Mariana Castillo Deball’s recent exhibition at the Museo de Arte Contemporáneo de Oaxaca, titled Who Will Measure the Space, Who Will Tell the Time?, (Oaxaca, Mexico, January 24 – April 20, 2015) is yet another extraordinary installation from one of Mexico’s leading and most widely-exhibited contemporary artists. This year she had an acclaimed show in Berlin (Mariana Castillo Deball: Parergon) at the Hamburger Bahnhof – Museum für Gegenwart Bruns) that projected the history of this City.
Her interest in ceramics dates back a few years. Her work for Uncomfortable Objects, 2012 for Documenta in 2013 was a mix of clay, shards, plaster, pigments, stones, shells, masks, fabric, glass, wood, clay and diverse objects mounted on a steel frame.
Her Oaxaca exhibition is another triumph of this spatially ambitious artist and her quest is well described in the essay that follows by Curator Oliver Martínez Kandt. The works were produced with the assistance of Kythzia Barrera from Innovando la Tradición and the family Martínez Alarzón from Atzompa:
The exhibition begins with a question about the line between time and objects, and how memory is filled with the present. How to tell the story of the Universe in a hundred years? How to tell the story of the Universe in one day?
Snake, kapok tree, gear, whipping top, horned warrior, Mother Earth, potter, pot, bat, screw, dog, corn, frog with a cell phone, root, lizard, pumpkin, elder, turkey, ceiba, infinite column.
This repertoire of objects, some archaeological, other mechanical, recreational or synthetic, were selected in the present, along with the Coatlicue pottery workshop based in Atzompa, Oaxaca. This selection was the foundation for imagining a series of stories, which were then used as a starting point for the sculptures, which stand in the exhibition space.
Who will measure the space, who will tell me the time? is situated on the thin line that divides our relationship with objects, with the stories we make about them.

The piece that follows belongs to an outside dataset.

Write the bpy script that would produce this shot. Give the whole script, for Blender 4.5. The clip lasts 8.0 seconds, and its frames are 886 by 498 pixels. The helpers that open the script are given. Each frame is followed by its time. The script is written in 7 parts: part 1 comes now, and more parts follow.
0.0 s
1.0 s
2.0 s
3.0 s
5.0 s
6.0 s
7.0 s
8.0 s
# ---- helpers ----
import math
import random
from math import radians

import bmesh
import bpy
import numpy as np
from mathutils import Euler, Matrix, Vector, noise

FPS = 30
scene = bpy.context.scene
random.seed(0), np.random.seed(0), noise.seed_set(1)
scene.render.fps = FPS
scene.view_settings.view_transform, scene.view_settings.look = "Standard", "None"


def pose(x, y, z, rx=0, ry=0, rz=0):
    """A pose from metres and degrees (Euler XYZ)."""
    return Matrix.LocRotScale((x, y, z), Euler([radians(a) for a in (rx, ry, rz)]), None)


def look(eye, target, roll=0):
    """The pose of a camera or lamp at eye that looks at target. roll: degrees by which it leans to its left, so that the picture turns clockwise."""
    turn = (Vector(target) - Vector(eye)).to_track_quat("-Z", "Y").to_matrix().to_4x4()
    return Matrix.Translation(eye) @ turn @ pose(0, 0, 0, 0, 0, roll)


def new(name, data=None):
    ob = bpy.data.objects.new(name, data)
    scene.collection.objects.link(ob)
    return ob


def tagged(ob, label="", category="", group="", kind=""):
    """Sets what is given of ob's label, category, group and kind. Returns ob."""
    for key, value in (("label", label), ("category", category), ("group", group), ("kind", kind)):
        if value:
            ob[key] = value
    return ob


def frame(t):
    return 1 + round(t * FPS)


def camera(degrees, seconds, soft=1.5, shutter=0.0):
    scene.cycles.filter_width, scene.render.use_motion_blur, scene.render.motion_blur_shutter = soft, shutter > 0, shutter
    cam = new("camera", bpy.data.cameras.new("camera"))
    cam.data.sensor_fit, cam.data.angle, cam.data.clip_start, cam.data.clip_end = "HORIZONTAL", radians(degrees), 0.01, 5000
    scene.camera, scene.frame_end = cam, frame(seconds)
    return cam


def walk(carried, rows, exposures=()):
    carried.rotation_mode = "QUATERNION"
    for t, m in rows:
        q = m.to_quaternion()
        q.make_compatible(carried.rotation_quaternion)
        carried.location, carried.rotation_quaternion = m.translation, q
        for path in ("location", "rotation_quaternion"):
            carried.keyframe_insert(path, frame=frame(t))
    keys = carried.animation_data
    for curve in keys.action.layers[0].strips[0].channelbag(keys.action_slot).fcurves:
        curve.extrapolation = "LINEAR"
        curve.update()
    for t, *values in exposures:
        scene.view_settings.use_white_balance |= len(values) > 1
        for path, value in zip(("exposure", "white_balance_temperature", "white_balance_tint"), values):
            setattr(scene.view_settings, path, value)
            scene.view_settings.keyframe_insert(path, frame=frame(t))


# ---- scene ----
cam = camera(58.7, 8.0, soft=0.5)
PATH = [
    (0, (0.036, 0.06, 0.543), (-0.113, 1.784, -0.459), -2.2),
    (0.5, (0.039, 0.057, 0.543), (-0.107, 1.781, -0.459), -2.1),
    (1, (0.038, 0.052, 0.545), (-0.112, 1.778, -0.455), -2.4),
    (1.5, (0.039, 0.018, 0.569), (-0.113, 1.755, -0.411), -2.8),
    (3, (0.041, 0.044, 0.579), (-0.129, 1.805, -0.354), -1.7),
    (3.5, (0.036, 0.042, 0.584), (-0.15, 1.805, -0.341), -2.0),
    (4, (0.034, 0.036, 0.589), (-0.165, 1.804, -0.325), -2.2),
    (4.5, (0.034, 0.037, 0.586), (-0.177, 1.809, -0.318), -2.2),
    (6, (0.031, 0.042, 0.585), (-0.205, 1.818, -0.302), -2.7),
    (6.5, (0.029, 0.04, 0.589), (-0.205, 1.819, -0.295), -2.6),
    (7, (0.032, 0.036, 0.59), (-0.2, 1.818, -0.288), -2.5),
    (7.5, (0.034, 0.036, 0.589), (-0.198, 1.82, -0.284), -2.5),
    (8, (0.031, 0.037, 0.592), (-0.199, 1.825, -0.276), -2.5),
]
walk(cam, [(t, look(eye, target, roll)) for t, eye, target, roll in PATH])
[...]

Perhaps, the language is not slippery, but the objects are. The use, or handling of an object is its reason for being and simultaneously its exhaustion, their complete disappearance.
The working process of Castillo Deball begins with a question that is gradually inhabited by different characters. Some are fictitious, others, historical figures; together they begin to weave an intricate network. With a language often inconsistent, discursive, formal or poetic, Deball Castillo uses these characters to display her interest in the specificity of forms and voices.
In the project Who will measure the space, who will tell me the time?, Deball Castillo investigates the relationship Atzompa potters have with their archaeological heritage and how it is expressed, contaminated or dissolved in the present. Far from taking a purist stance, this work began with a series of discussions on the copies, forgeries, style changes and influences in the history of Mexican archeology.
Together with Kythzia Barrera from Innovando la tradición and the family Martínez Alarzón from Atzompa, we visited the archaeological museum Rufino Tamayo and selected our favorite pieces. To this set of pieces, we added a lot of nuts and gears found in Ramiro´s workshop, also a whipping top, a ball, and other belongings, to form a repertoire, a vocabulary to tell our stories.
Maybe you can tell a story from anything, maybe the objects define the kind of story to be told.
The procedure was similar to the surrealist exquisite corpse, Chinese whispers or any other assembly or gossip that adds fragments gradually.
The group split in two. The main exercise was to develop a story which spans one hundred years, and one that happened in one day. This resulted in a story of the origin of the Universe in one hundred years, and another about the origin of the Universe in one day. The two stories are almost the same. Then came the story of the journey of a potter, since he wakes up at dawn to prepare the clay until he finish the pieces, burn them, and then leaves to sell them in order to buy corn to eat.
Every character became clay, and at the gallery, we ordered them in columns which reach the ceiling, so visitors can surround the stories of top-down and bottom-up.
This project challenges the idea of a static tradition that should not be changed in order to exist, broadening the debate of what archeology is in the present and how it can be constantly updated to resignify visual identity panoramas. Who will measure the space, who will tell me the time? is a project in collaboration with the Coatlicue ceramics workshop (family Martínez Alarzón) and Innovando la tradición. Produced by the Museo de Arte Contemporáneo de Oaxaca.
The exhibition Who will measure the space, who will tell me the time? is accompanied by the publication ‘Ixiptla Vol. 3.’ This edition of Ixiptla is focused on the trajectory of objects collected and produced by archeologists – plaster molds, facsimiles, drawings, photographs, and scale models – in an attempt to capture and replicate material evidences left by time; these objects emerge from a specific moment in time, producing a doppelgänger of the original milieu, which then takes its own course.
Ixiptla derives from xip, meaning: skin, cover, shell; is the container, the recognizable presence, the update of a force embedded in an object: a being there, removing the distinction between essence and matter, original and copy. Therefore, the ixiptla and the image take different paths. Ixiptla is the overwhelming manifestation of a presence.